**GOAL:**
Produce an exact transcription of the listing below, omitting the pictures.

**DATA BLOCK:**
____________

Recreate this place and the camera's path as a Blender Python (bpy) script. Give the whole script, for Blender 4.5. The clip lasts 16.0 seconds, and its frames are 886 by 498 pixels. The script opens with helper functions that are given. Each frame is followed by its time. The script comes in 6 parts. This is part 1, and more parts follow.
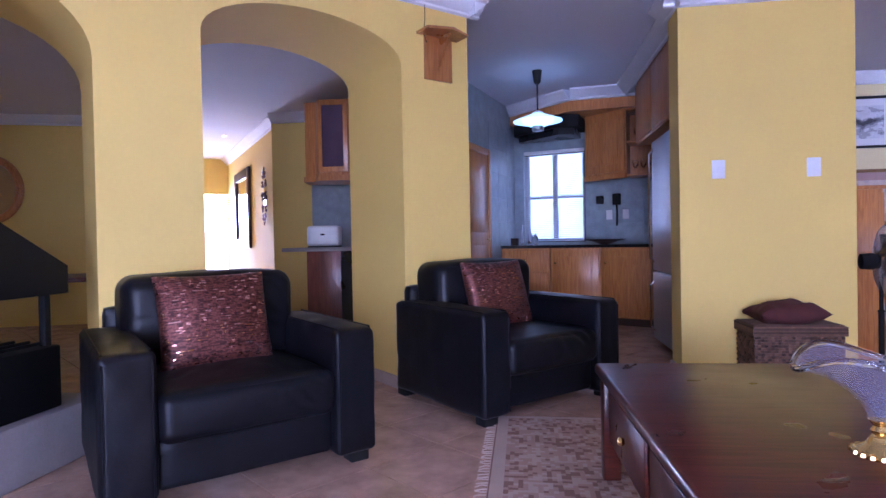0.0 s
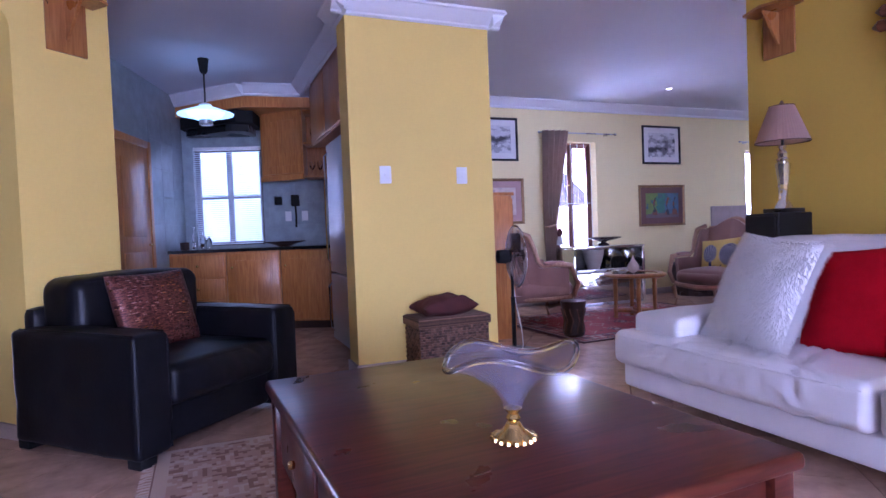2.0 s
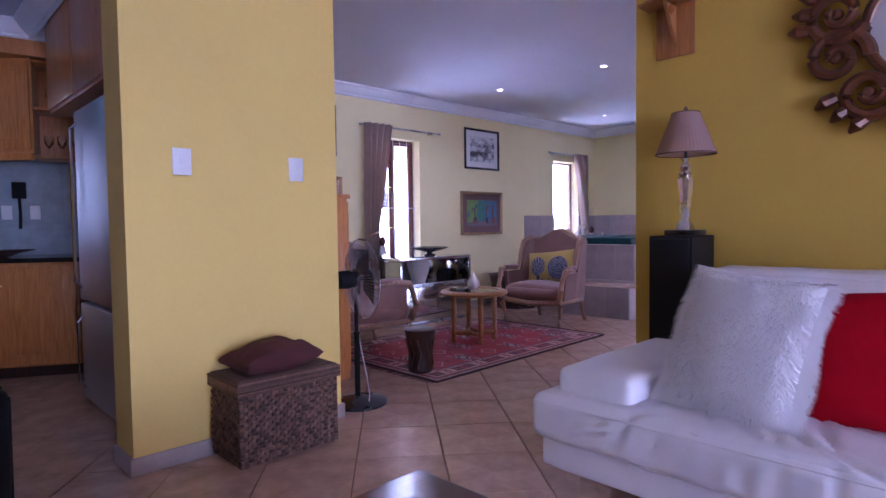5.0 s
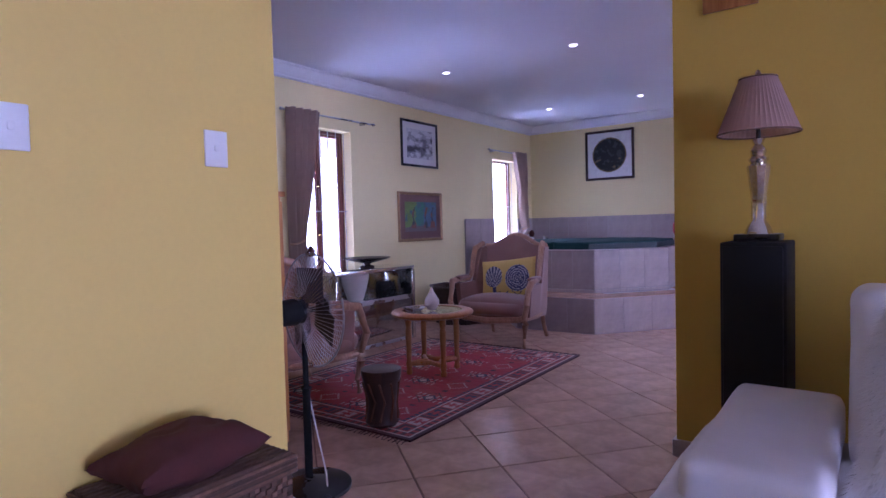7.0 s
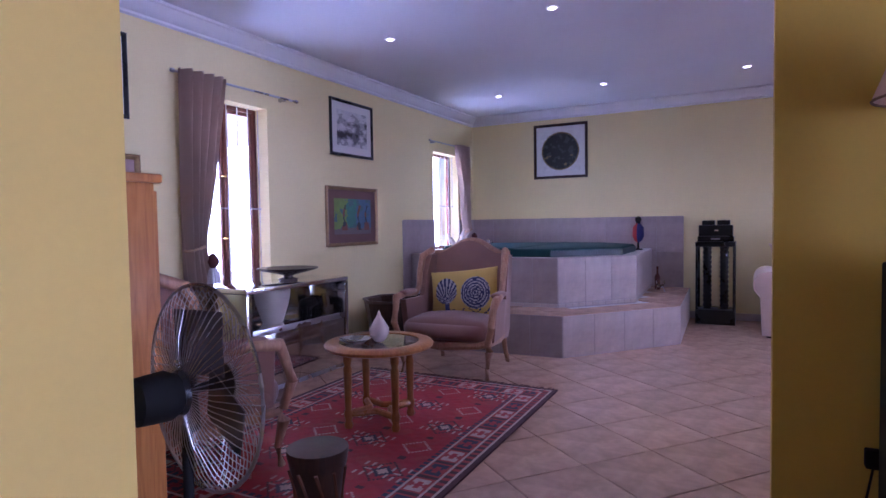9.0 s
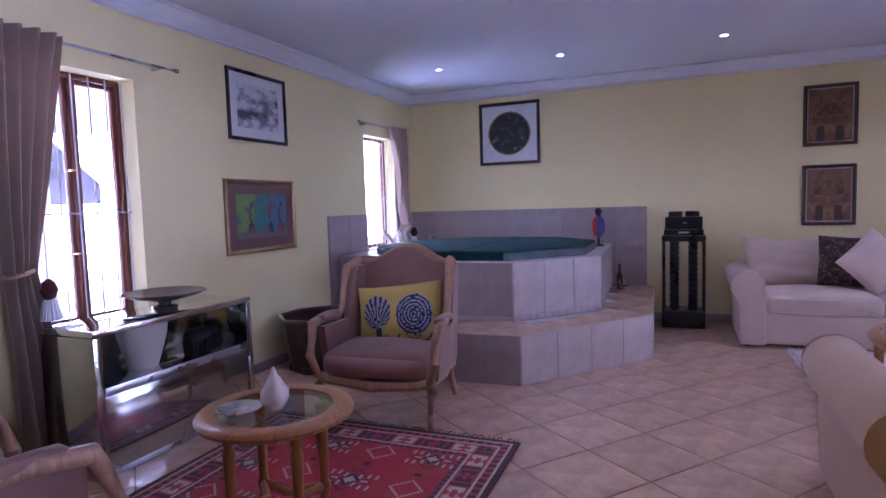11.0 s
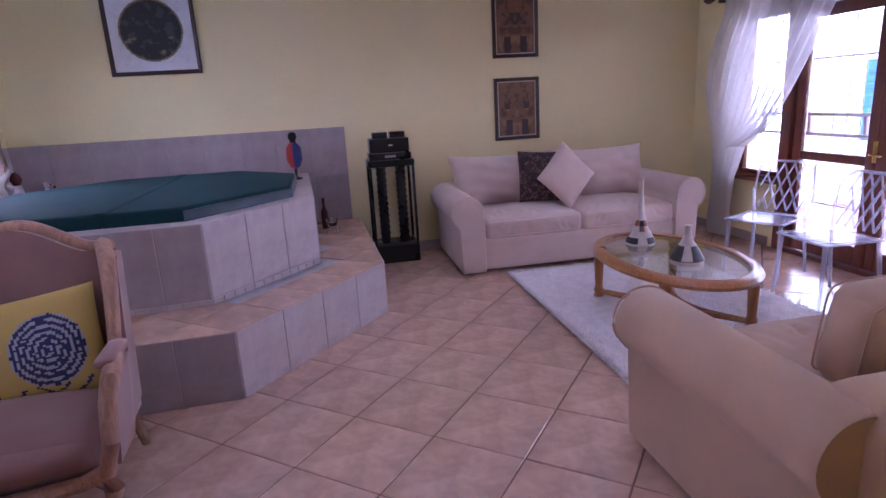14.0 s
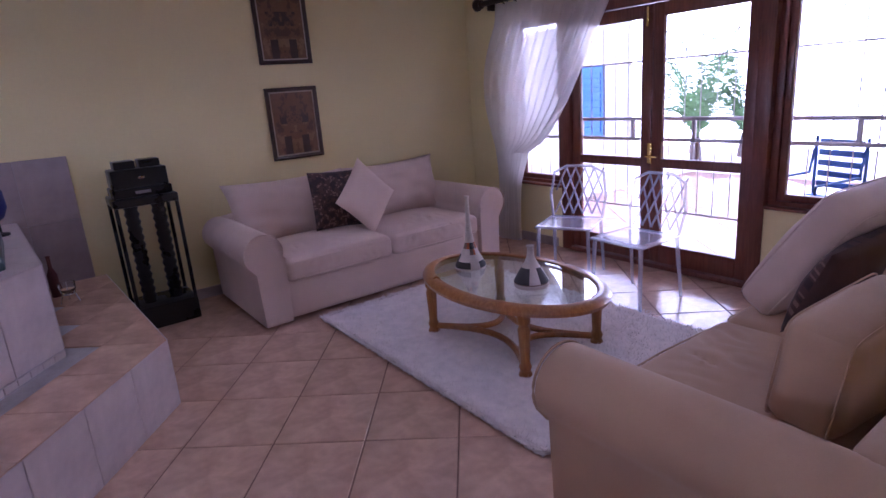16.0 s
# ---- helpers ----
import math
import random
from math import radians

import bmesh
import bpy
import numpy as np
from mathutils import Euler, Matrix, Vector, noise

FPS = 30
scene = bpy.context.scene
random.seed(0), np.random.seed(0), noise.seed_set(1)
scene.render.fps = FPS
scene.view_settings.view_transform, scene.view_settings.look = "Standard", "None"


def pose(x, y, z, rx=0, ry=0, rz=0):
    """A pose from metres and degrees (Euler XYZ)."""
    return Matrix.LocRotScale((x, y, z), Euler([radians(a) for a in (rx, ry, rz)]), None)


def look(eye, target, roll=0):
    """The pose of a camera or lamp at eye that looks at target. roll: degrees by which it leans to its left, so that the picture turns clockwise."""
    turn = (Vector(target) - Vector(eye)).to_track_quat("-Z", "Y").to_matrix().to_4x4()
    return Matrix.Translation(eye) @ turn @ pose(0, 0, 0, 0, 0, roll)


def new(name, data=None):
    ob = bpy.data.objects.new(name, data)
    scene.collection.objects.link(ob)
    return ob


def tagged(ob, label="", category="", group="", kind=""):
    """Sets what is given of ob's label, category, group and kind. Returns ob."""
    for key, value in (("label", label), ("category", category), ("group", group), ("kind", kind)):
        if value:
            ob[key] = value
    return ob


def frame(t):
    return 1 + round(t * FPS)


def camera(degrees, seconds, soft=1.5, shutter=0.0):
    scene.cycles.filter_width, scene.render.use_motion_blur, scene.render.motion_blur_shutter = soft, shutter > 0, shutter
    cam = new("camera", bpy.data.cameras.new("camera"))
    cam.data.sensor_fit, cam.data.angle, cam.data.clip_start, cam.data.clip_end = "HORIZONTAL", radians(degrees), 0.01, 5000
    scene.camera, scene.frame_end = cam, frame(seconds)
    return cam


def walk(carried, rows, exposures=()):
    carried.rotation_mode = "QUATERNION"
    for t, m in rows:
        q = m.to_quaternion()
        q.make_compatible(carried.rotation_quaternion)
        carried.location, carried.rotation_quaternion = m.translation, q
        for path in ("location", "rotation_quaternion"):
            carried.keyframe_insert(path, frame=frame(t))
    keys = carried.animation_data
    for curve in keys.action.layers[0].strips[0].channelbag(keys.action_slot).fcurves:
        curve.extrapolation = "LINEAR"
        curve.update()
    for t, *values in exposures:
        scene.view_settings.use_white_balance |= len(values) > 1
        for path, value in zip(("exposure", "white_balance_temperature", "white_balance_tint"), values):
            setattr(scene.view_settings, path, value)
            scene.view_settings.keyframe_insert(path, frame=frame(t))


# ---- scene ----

____________

**COMPLETE ANSWER:**
Recreate this place and the camera's path as a Blender Python (bpy) script. Give the whole script, for Blender 4.5. The clip lasts 16.0 seconds, and its frames are 886 by 498 pixels. The script opens with helper functions that are given. Each frame is followed by its time. The script comes in 6 parts. This is part 1, and more parts follow.
0.0 s
2.0 s
5.0 s
7.0 s
9.0 s
11.0 s
14.0 s
16.0 s
# ---- helpers ----
import math
import random
from math import radians

import bmesh
import bpy
import numpy as np
from mathutils import Euler, Matrix, Vector, noise

FPS = 30
scene = bpy.context.scene
random.seed(0), np.random.seed(0), noise.seed_set(1)
scene.render.fps = FPS
scene.view_settings.view_transform, scene.view_settings.look = "Standard", "None"


def pose(x, y, z, rx=0, ry=0, rz=0):
    """A pose from metres and degrees (Euler XYZ)."""
    return Matrix.LocRotScale((x, y, z), Euler([radians(a) for a in (rx, ry, rz)]), None)


def look(eye, target, roll=0):
    """The pose of a camera or lamp at eye that looks at target. roll: degrees by which it leans to its left, so that the picture turns clockwise."""
    turn = (Vector(target) - Vector(eye)).to_track_quat("-Z", "Y").to_matrix().to_4x4()
    return Matrix.Translation(eye) @ turn @ pose(0, 0, 0, 0, 0, roll)


def new(name, data=None):
    ob = bpy.data.objects.new(name, data)
    scene.collection.objects.link(ob)
    return ob


def tagged(ob, label="", category="", group="", kind=""):
    """Sets what is given of ob's label, category, group and kind. Returns ob."""
    for key, value in (("label", label), ("category", category), ("group", group), ("kind", kind)):
        if value:
            ob[key] = value
    return ob


def frame(t):
    return 1 + round(t * FPS)


def camera(degrees, seconds, soft=1.5, shutter=0.0):
    scene.cycles.filter_width, scene.render.use_motion_blur, scene.render.motion_blur_shutter = soft, shutter > 0, shutter
    cam = new("camera", bpy.data.cameras.new("camera"))
    cam.data.sensor_fit, cam.data.angle, cam.data.clip_start, cam.data.clip_end = "HORIZONTAL", radians(degrees), 0.01, 5000
    scene.camera, scene.frame_end = cam, frame(seconds)
    return cam


def walk(carried, rows, exposures=()):
    carried.rotation_mode = "QUATERNION"
    for t, m in rows:
        q = m.to_quaternion()
        q.make_compatible(carried.rotation_quaternion)
        carried.location, carried.rotation_quaternion = m.translation, q
        for path in ("location", "rotation_quaternion"):
            carried.keyframe_insert(path, frame=frame(t))
    keys = carried.animation_data
    for curve in keys.action.layers[0].strips[0].channelbag(keys.action_slot).fcurves:
        curve.extrapolation = "LINEAR"
        curve.update()
    for t, *values in exposures:
        scene.view_settings.use_white_balance |= len(values) > 1
        for path, value in zip(("exposure", "white_balance_temperature", "white_balance_tint"), values):
            setattr(scene.view_settings, path, value)
            scene.view_settings.keyframe_insert(path, frame=frame(t))


# ---- scene ----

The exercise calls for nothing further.